Problem details: Produce word for word the lines of the data below running from the one that has "3. More parts follow." to the one that has "return raw_mesh(name, pts, tri)", inclusive, and no others.

Input material:
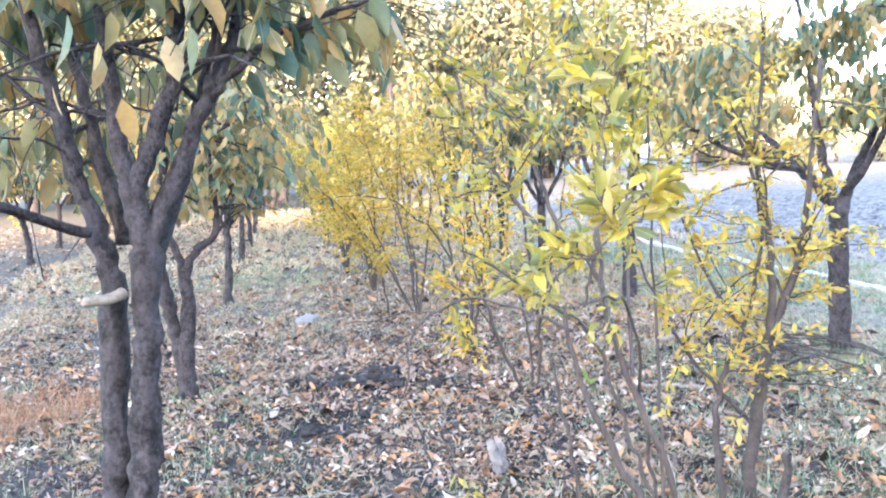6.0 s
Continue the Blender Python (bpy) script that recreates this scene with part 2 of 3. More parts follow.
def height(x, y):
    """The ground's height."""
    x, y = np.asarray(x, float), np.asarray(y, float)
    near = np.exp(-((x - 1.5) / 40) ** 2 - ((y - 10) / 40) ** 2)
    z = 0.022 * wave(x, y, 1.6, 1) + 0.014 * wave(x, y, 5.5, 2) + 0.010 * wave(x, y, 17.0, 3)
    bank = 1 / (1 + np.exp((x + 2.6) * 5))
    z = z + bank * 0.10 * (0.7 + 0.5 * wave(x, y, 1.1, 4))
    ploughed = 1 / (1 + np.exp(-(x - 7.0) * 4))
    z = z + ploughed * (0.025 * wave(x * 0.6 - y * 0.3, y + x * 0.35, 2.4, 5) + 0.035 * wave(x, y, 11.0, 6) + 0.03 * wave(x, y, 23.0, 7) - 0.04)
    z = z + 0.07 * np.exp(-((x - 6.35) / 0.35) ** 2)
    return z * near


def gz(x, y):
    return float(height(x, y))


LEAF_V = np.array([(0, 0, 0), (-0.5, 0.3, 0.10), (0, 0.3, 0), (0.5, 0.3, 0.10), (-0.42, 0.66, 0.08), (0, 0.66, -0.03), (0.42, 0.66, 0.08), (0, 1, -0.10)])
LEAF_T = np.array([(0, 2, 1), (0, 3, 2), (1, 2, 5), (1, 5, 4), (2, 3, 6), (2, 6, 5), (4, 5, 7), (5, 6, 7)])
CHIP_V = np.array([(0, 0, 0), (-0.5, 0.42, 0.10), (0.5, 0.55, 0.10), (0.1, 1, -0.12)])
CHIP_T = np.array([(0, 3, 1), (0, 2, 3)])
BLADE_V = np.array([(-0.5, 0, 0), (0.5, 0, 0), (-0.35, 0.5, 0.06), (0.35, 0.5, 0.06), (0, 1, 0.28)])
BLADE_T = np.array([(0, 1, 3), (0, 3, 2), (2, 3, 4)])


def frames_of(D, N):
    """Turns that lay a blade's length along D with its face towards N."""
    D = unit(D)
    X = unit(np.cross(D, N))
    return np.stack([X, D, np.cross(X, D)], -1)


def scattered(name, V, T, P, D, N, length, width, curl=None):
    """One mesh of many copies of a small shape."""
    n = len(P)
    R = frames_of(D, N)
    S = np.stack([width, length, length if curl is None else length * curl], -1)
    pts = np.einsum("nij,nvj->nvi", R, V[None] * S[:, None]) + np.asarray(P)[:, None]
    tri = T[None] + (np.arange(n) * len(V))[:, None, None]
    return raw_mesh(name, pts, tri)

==

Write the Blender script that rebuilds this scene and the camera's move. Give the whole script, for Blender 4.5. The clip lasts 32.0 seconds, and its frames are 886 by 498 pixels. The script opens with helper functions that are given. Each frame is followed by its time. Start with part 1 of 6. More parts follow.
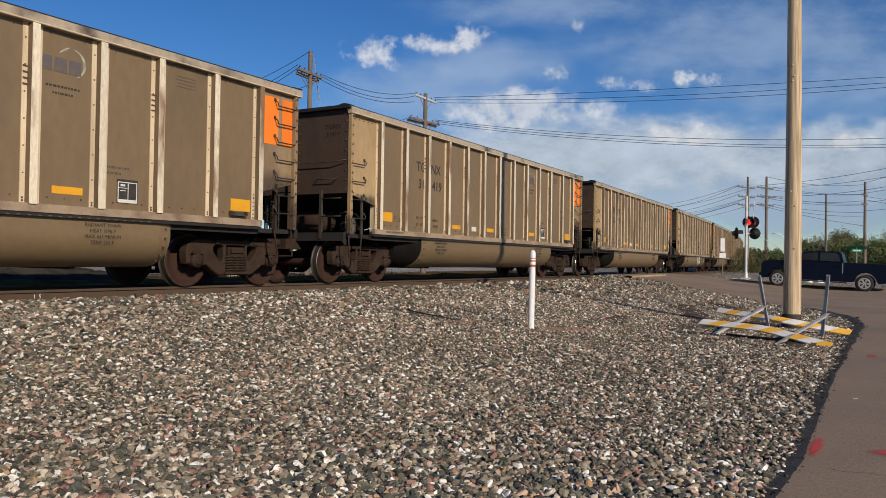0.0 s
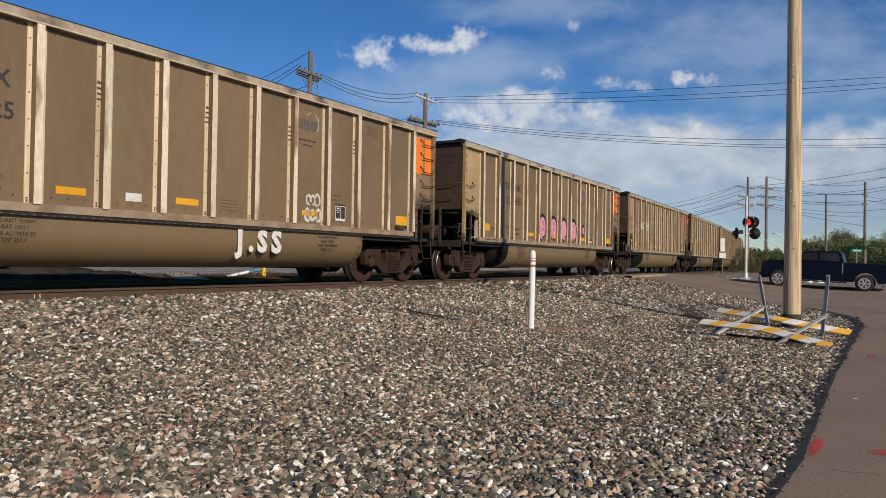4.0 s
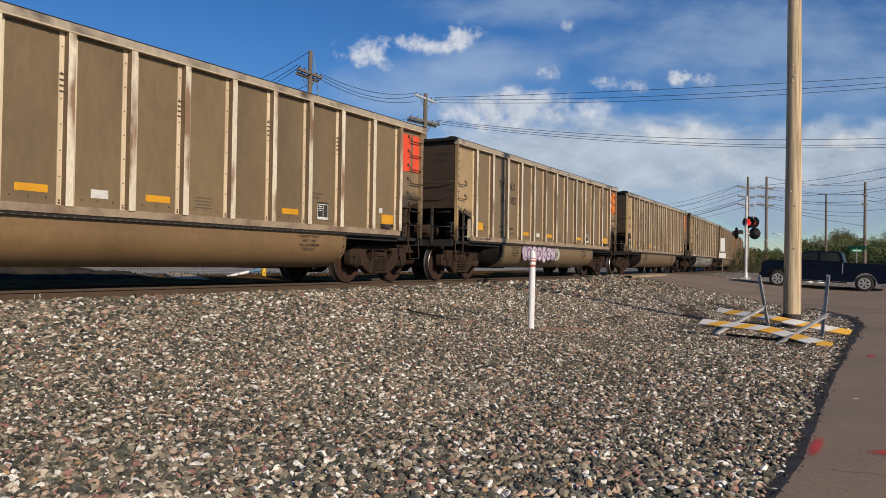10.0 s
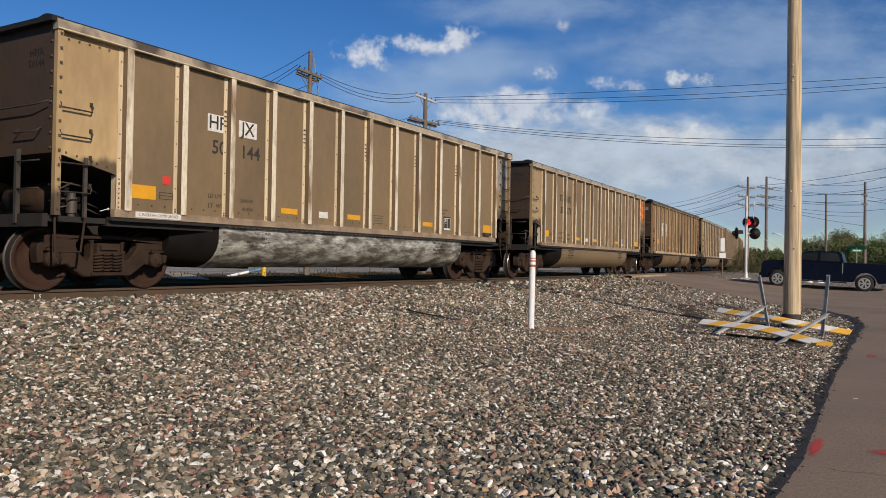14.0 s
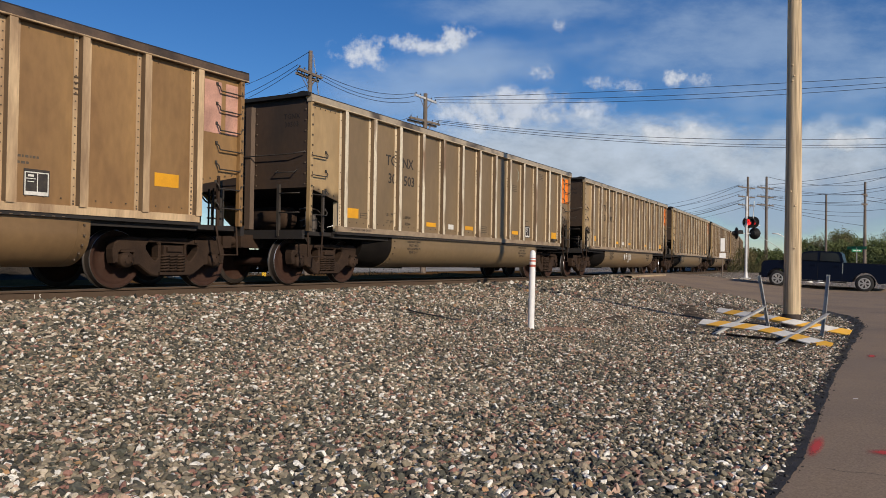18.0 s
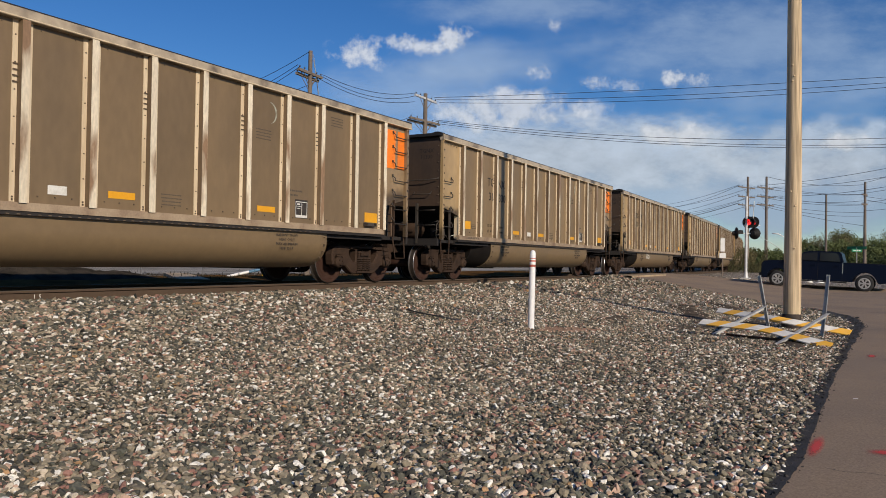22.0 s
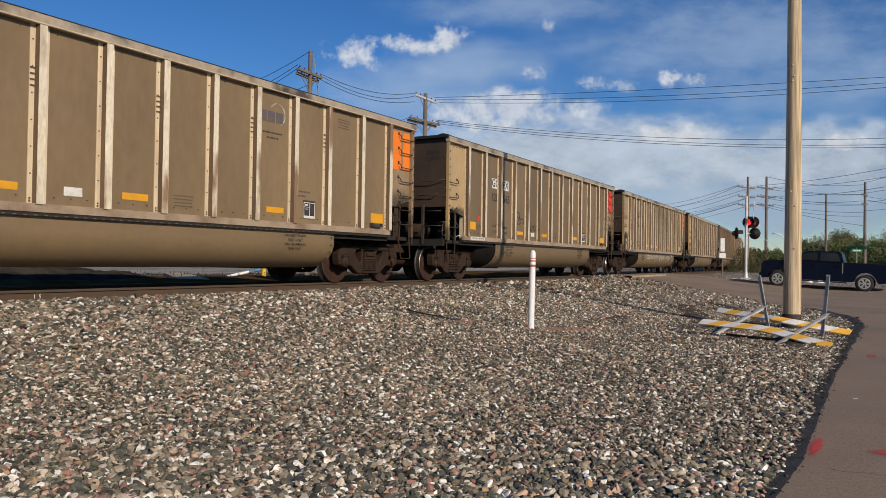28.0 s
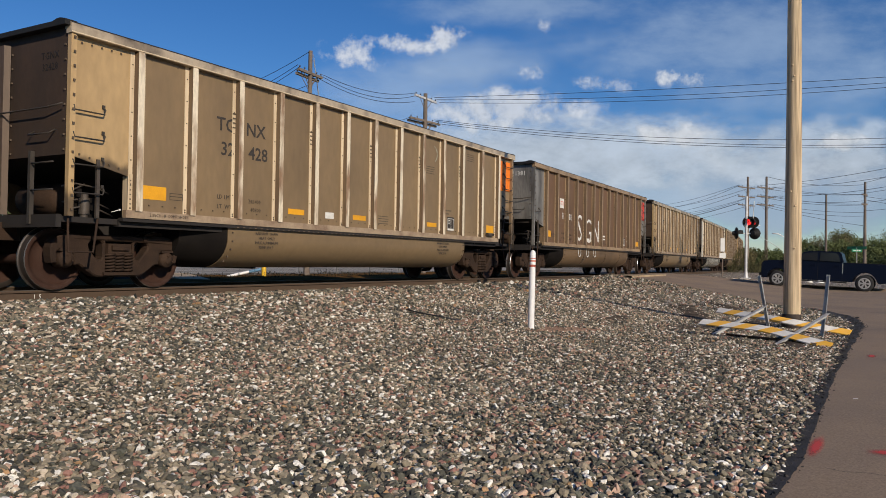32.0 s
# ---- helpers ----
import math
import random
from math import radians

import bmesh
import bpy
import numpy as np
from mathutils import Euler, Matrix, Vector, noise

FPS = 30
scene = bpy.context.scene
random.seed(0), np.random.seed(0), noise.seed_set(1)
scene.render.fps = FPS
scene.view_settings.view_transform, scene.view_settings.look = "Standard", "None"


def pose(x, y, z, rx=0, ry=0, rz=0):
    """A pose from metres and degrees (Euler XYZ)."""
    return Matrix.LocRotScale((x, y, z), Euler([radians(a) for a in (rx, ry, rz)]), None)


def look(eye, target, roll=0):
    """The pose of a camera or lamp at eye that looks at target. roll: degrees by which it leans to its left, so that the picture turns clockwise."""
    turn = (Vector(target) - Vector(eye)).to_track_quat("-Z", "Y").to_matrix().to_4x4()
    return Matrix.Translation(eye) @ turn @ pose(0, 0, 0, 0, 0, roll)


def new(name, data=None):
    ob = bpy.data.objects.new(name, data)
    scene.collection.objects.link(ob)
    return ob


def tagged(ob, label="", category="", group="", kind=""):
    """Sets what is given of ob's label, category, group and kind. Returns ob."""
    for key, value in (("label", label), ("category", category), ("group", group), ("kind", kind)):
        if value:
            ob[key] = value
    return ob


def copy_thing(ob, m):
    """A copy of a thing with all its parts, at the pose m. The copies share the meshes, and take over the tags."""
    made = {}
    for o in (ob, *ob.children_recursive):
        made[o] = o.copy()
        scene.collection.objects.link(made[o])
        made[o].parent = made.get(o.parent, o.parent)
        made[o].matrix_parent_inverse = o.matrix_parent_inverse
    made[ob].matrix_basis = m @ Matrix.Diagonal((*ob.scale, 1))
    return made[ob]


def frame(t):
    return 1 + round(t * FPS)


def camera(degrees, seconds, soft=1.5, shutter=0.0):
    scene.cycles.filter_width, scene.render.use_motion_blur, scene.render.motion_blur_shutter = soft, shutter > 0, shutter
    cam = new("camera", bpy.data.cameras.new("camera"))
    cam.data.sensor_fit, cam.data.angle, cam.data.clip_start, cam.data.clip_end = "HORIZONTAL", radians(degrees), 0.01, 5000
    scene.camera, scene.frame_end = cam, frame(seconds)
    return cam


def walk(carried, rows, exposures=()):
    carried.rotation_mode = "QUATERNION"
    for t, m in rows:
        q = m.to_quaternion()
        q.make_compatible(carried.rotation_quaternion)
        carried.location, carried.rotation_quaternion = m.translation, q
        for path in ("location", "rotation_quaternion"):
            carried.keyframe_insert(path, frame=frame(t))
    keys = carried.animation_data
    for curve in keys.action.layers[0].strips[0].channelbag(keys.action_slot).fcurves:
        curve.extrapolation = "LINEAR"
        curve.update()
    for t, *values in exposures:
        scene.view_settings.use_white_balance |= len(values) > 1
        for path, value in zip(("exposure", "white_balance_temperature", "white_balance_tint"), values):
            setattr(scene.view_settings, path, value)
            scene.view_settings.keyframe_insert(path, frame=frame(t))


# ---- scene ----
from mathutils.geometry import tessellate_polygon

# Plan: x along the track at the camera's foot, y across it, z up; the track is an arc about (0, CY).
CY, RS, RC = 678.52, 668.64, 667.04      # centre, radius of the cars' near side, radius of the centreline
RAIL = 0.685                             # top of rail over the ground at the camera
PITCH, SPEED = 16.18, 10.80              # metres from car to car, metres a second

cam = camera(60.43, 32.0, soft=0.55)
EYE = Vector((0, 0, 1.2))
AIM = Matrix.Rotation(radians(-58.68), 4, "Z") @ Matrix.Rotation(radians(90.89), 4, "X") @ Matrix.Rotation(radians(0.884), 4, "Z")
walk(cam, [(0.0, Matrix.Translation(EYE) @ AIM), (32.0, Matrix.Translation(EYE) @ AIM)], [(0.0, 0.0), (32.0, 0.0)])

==

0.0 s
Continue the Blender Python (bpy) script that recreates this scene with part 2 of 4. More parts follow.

Answer to this task:
Continue the Blender Python (bpy) script that recreates this scene with part 2 of 3. More parts follow.
def height(x, y):
    """The ground's height."""
    x, y = np.asarray(x, float), np.asarray(y, float)
    near = np.exp(-((x - 1.5) / 40) ** 2 - ((y - 10) / 40) ** 2)
    z = 0.022 * wave(x, y, 1.6, 1) + 0.014 * wave(x, y, 5.5, 2) + 0.010 * wave(x, y, 17.0, 3)
    bank = 1 / (1 + np.exp((x + 2.6) * 5))
    z = z + bank * 0.10 * (0.7 + 0.5 * wave(x, y, 1.1, 4))
    ploughed = 1 / (1 + np.exp(-(x - 7.0) * 4))
    z = z + ploughed * (0.025 * wave(x * 0.6 - y * 0.3, y + x * 0.35, 2.4, 5) + 0.035 * wave(x, y, 11.0, 6) + 0.03 * wave(x, y, 23.0, 7) - 0.04)
    z = z + 0.07 * np.exp(-((x - 6.35) / 0.35) ** 2)
    return z * near


def gz(x, y):
    return float(height(x, y))


LEAF_V = np.array([(0, 0, 0), (-0.5, 0.3, 0.10), (0, 0.3, 0), (0.5, 0.3, 0.10), (-0.42, 0.66, 0.08), (0, 0.66, -0.03), (0.42, 0.66, 0.08), (0, 1, -0.10)])
LEAF_T = np.array([(0, 2, 1), (0, 3, 2), (1, 2, 5), (1, 5, 4), (2, 3, 6), (2, 6, 5), (4, 5, 7), (5, 6, 7)])
CHIP_V = np.array([(0, 0, 0), (-0.5, 0.42, 0.10), (0.5, 0.55, 0.10), (0.1, 1, -0.12)])
CHIP_T = np.array([(0, 3, 1), (0, 2, 3)])
BLADE_V = np.array([(-0.5, 0, 0), (0.5, 0, 0), (-0.35, 0.5, 0.06), (0.35, 0.5, 0.06), (0, 1, 0.28)])
BLADE_T = np.array([(0, 1, 3), (0, 3, 2), (2, 3, 4)])


def frames_of(D, N):
    """Turns that lay a blade's length along D with its face towards N."""
    D = unit(D)
    X = unit(np.cross(D, N))
    return np.stack([X, D, np.cross(X, D)], -1)


def scattered(name, V, T, P, D, N, length, width, curl=None):
    """One mesh of many copies of a small shape."""
    n = len(P)
    R = frames_of(D, N)
    S = np.stack([width, length, length if curl is None else length * curl], -1)
    pts = np.einsum("nij,nvj->nvi", R, V[None] * S[:, None]) + np.asarray(P)[:, None]
    tri = T[None] + (np.arange(n) * len(V))[:, None, None]
    return raw_mesh(name, pts, tri)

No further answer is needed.